J/111

Development
- Designer: Alan Johnstone
- Location: United States
- Year: 2010
- Builder: J/Boats
- Role: One-design Racer-Cruiser
- Name: J/111

Boat
- Displacement: 9,370 lb (4,250 kg)
- Draft: 7.18 ft (2.19 m)

Hull
- Type: monohull
- Construction: fiberglass
- LOA: 36.42 ft (11.10 m)
- LWL: 32.71 ft (9.97 m)
- Beam: 10.80 ft (3.29 m)
- Engine: Volvo D1-20 18 hp (13 kW) diesel engine

Hull appendages
- Keel: fin keel with weighted bulb
- Ballast: 3,516 lb (1,595 kg)
- Rudder: internally-mounted spade-type rudder

Rig
- Rig type: Bermuda rig
- I foretriangle height: 47.74 ft (14.55 m)
- J foretriangle base: 13.85 ft (4.22 m)
- P mainsail luff: 45.24 ft (13.79 m)
- E mainsail foot: 14.50 ft (4.42 m)

Sails
- Sailplan: fractional rigged sloop
- Mainsail area: 327.99 sq ft (30.471 m^{2})
- Jib/genoa area: 330.60 sq ft (30.714 m^{2})
- Gennaker area: 1,399 sq ft (130.0 m^{2})
- Total sail area: 658.59 sq ft (61.185 m^{2})

= J/111 =

Sailboat class

The J/111 is an American sailboat that was designed by Alan Johnstone as a one-design racer-cruiser and first built in 2010. The boat is named for its length overall in decimeters.

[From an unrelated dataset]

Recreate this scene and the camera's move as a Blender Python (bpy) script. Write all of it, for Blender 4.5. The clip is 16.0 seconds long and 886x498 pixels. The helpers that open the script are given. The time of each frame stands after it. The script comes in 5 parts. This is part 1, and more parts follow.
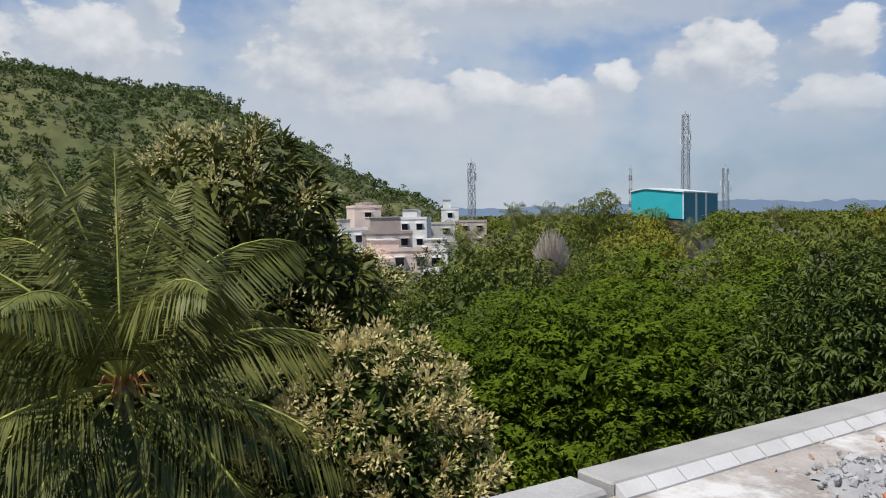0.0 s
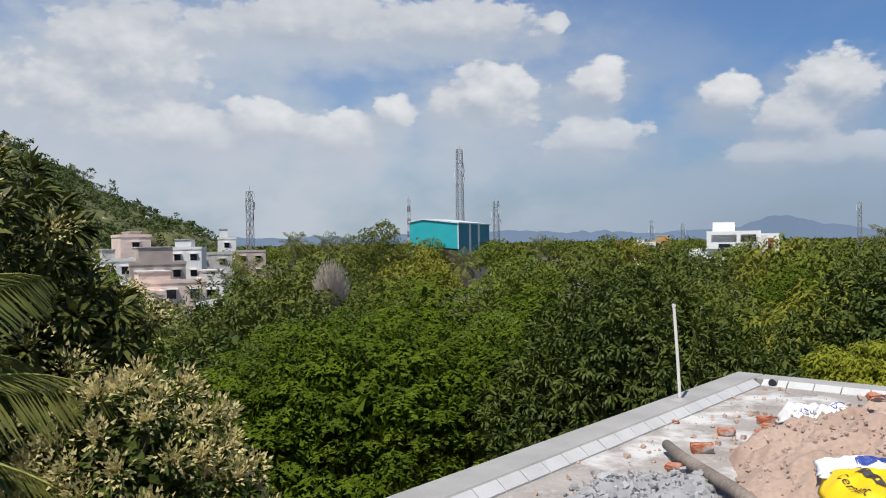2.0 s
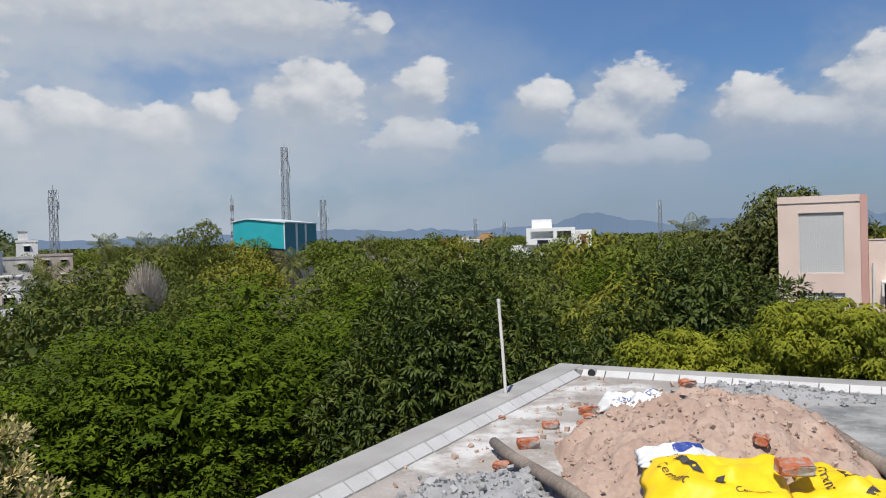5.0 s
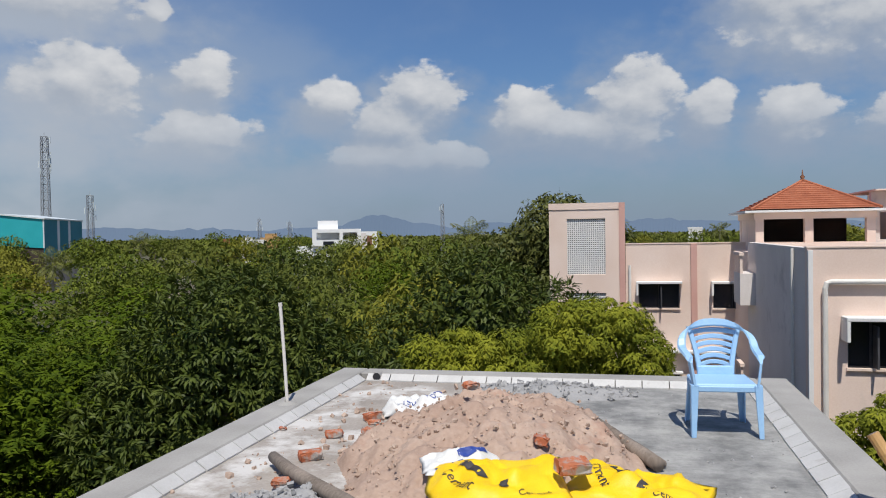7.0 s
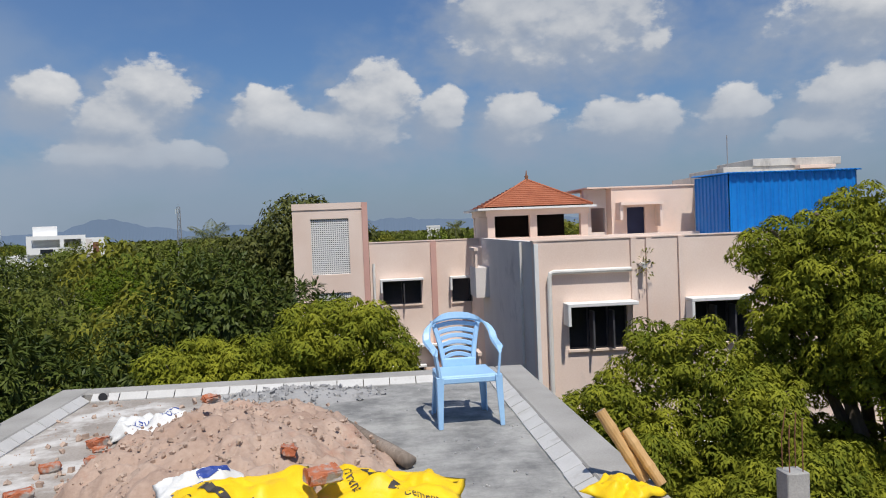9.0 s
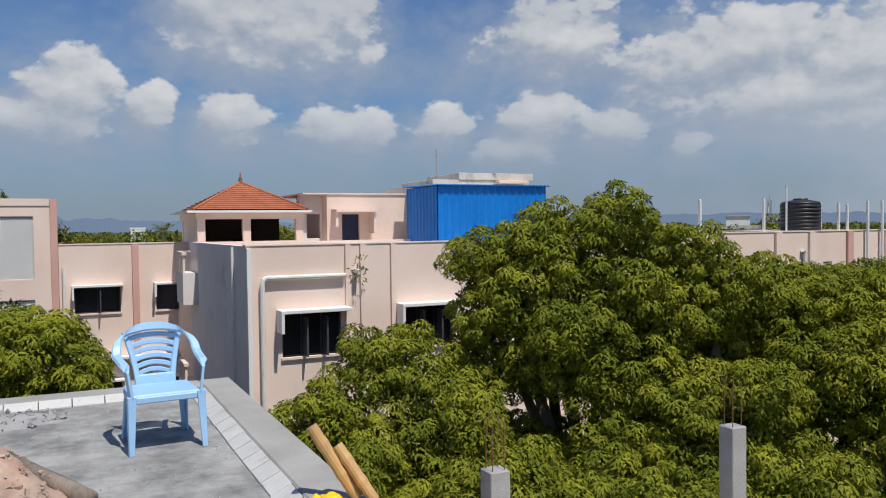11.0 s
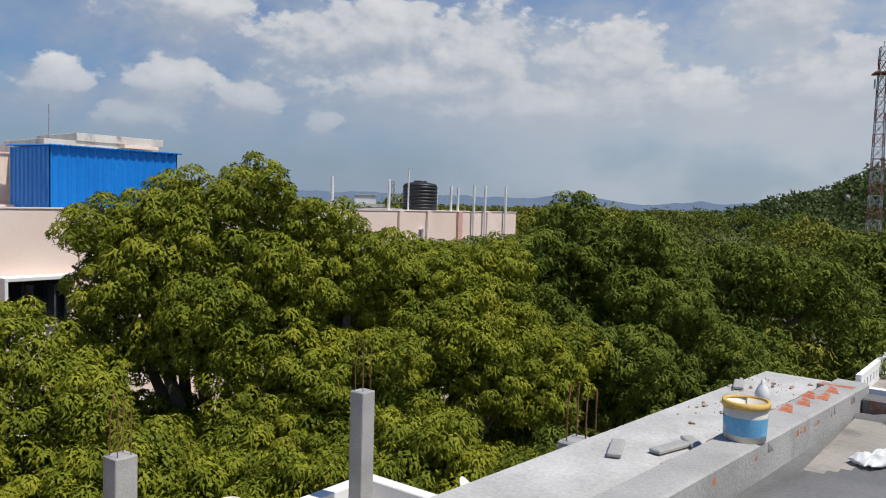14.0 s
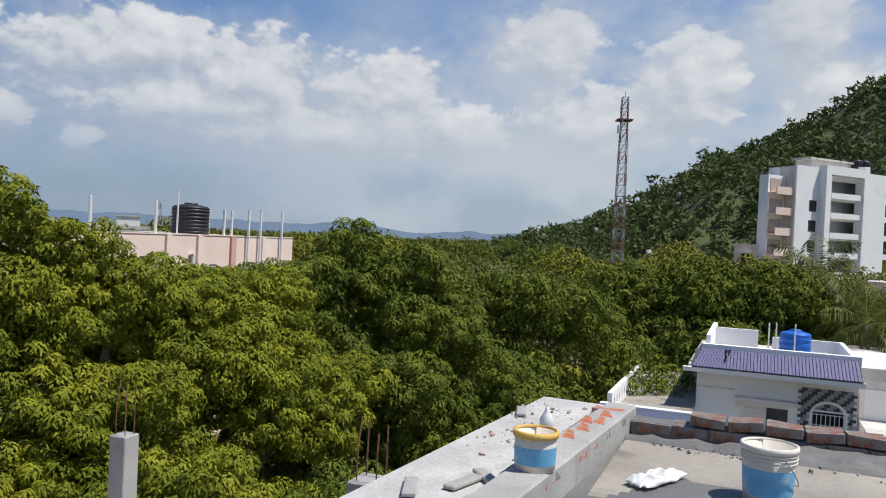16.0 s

The design is a World Sailing international class keelboat.

==Production==
The design has been built by J/Boats in the United States, since 2010 and remains in production.

==Design==
The J/111 is a recreational keelboat, built predominantly of fiberglass. Construction is glass reinforced polyester and a balsa fiberglass vinylester sandwich via vacuum bag molding. It has a fractional sloop rig with a keel-stepped carbon fiber mast with two sets of swept spreaders, an aluminum boom and steel rod rigging. It has a retractable bowsprit, a plumb stem, an open and sightly reverse transom, an internally mounted spade-type rudder controlled by a wheel and a fixed cast iron, fin keel with a weighted lead bulb. It displaces 9370 lb and carries 3516 lb of ballast.

The boat has a draft of 7.18 ft with the standard keel.

The boat is fitted with a Swedish Volvo D1-20 diesel engine of 18 hp for docking and maneuvering. The fuel tank holds 13 u.s.gal and the fresh water tank has a capacity of 26.4 u.s.gal. The holding tank is 11.9 u.s.gal

The design has sleeping accommodation for six to eight people, with a double "V"-berth in the bow cabin, two straight settee berths in the main cabin around a folding table, two aft quarter berths, plus two optional fold-up sea-berths. The galley is located on the port side at the companionway ladder. The galley is L-shaped and is equipped with a two-burner stove and a sink. A navigation station is opposite the galley, on the starboard side. The enclosed head is located just aft of the bow cabin on the port side. Cabin head room is 70 in.

For sailing downwind the design may be equipped with an asymmetrical spinnaker of 1399 sqft, flown from the retractable bowsprit.

The design has a hull speed of 7.66 kn.

==Operational history==
The boat is supported by an active class club that organizes racing events, the J/111 Class Association.